Time elapsed vs. Pressure
In the graph of time elapsed vs. pressure, the intent is to determine whether time elapsed (the dependent variable) can be related to pressure (independent variable). Time elapsed (the ‘y’ variable) is related to pressure (the ‘x’ variable) through the following equation:
y = -8.3ln(x) + 84.487
The R squared value is 0.12, indicating a 12% goodness of fit of the data. The correlation coefficient is 0.48, indicating a 48% relation of time to pressure. In effect, with more pressure in the pipes, the pipes have a 48% chance of surviving for a longer time. While this conclusion might appear counter-intuitive, it makes sense from the engineering perspective: if adequate water pressure is retained in pipes, they should have a longer lifespan; on the other hand, pipes in disuse are likely to deteriorate earlier.
Prediction vs. Time Elapsed
In the graph of prediction vs. time elapsed, the aim is to determine how the prediction of failure of pipes relates to the time elapsed, ie the life of the pipes. Prediction (the ‘y’ variable) is related to time elapsed (the ‘x’ variable) through the following equation:
y = 0.6269ln(x) + 10.806
R square value of 0.45 indicates that the data of prediction follows the relational model (data set) 45% of the time. This implies that the correlation as worked out would be adequately strong. The correlation coefficient is 0.65, indicating a 65% likelihood that the prediction regarding life of the pipes would correlate with the life of the pipes. It is therefore likely that the older the pipe, it is likely to fail.

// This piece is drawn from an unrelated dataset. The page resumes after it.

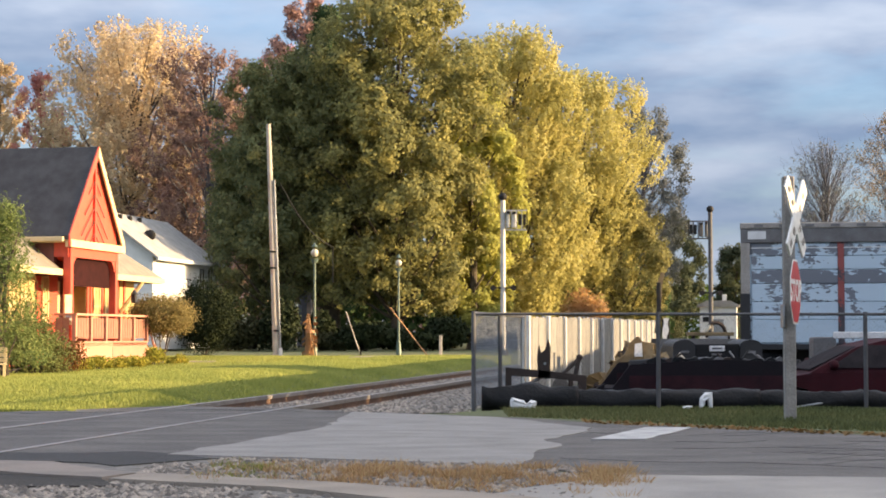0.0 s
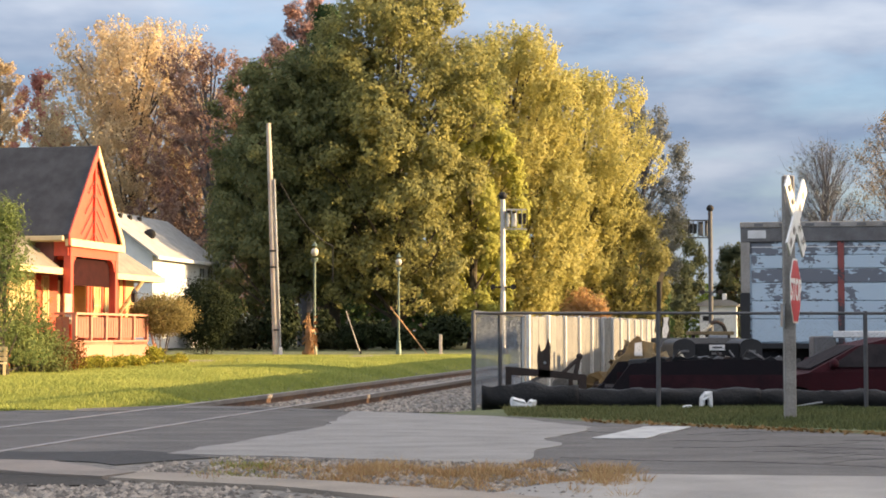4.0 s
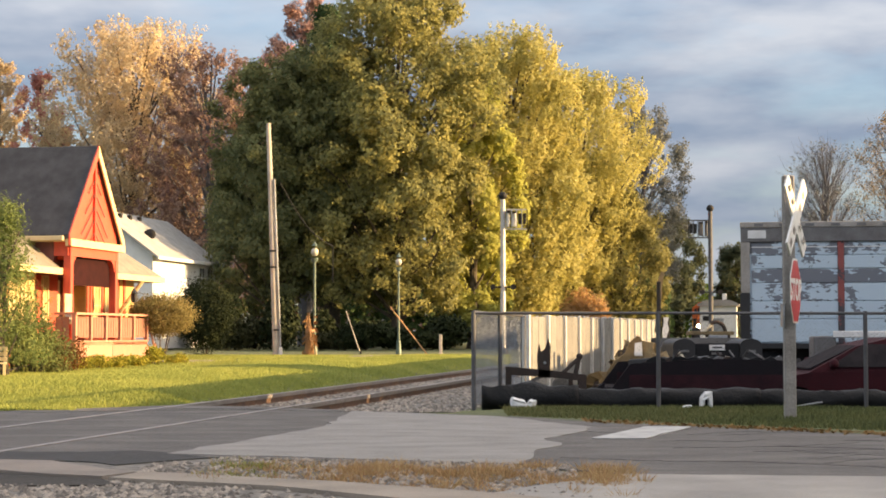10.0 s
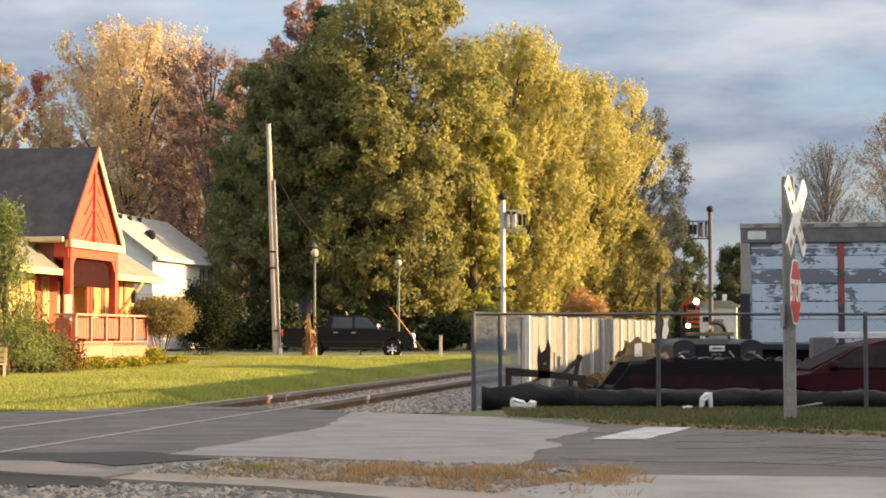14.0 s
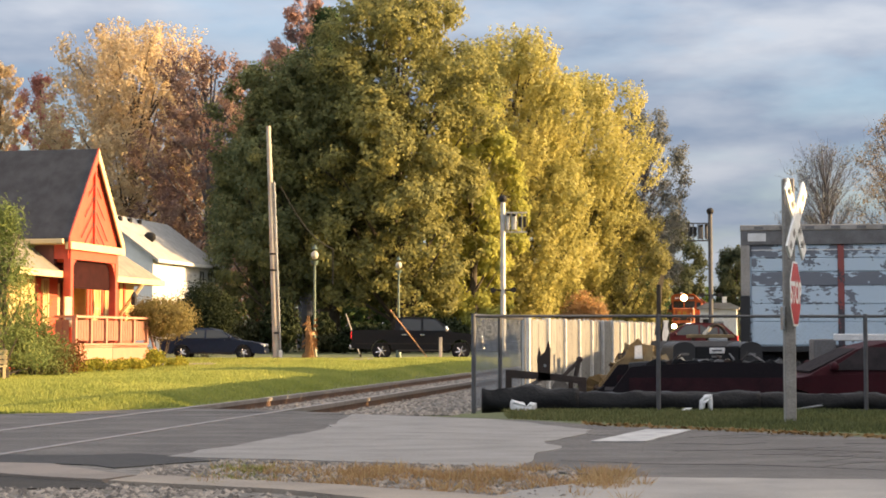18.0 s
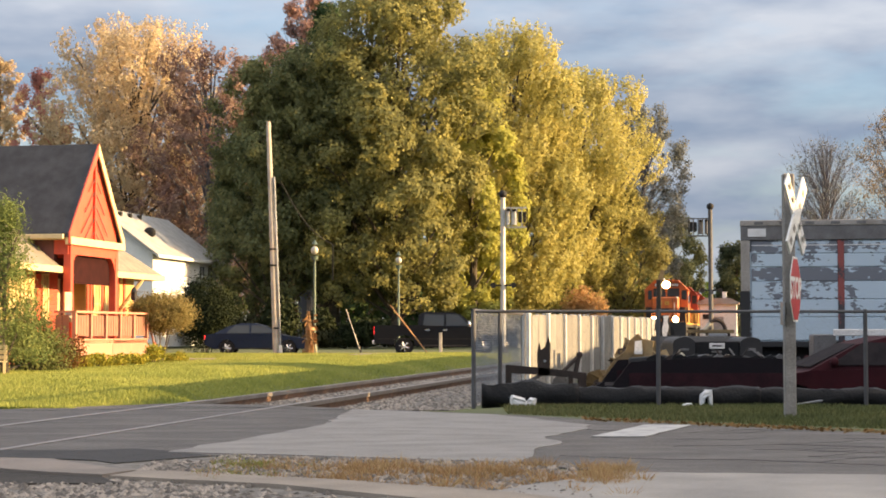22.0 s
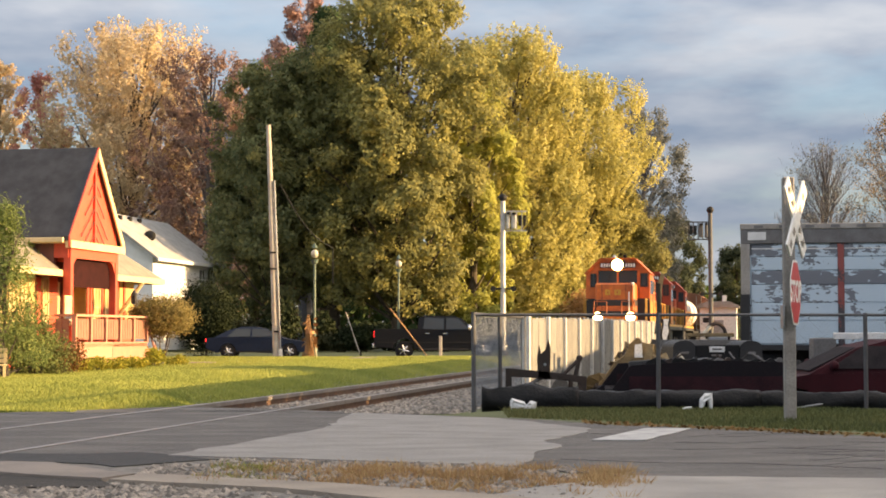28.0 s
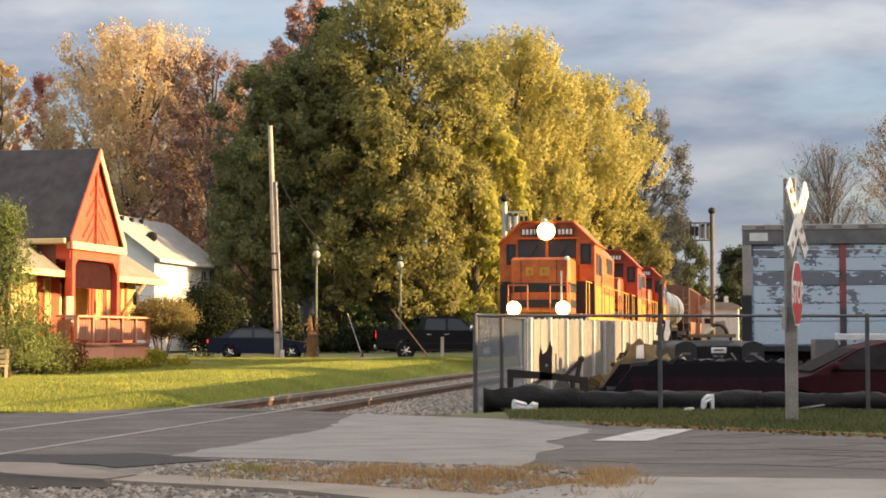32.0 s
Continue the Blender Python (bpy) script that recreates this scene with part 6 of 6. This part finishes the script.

The logistic regression model created for the water supply system of Riyadh has indicated correlations between time elapsed and life of pipes, as well as between water pressure and time elapsed. The managerial implications of the same would be that it would be prudent for the Riyadh administration authorities to ensure that the pipelines remain in good usage, as the likelihood of pipelines in disuse to fail is strong. Also, it would be imperative to institute regular checks on older pipes for failure, as the likelihood of older pipes to fail is strong.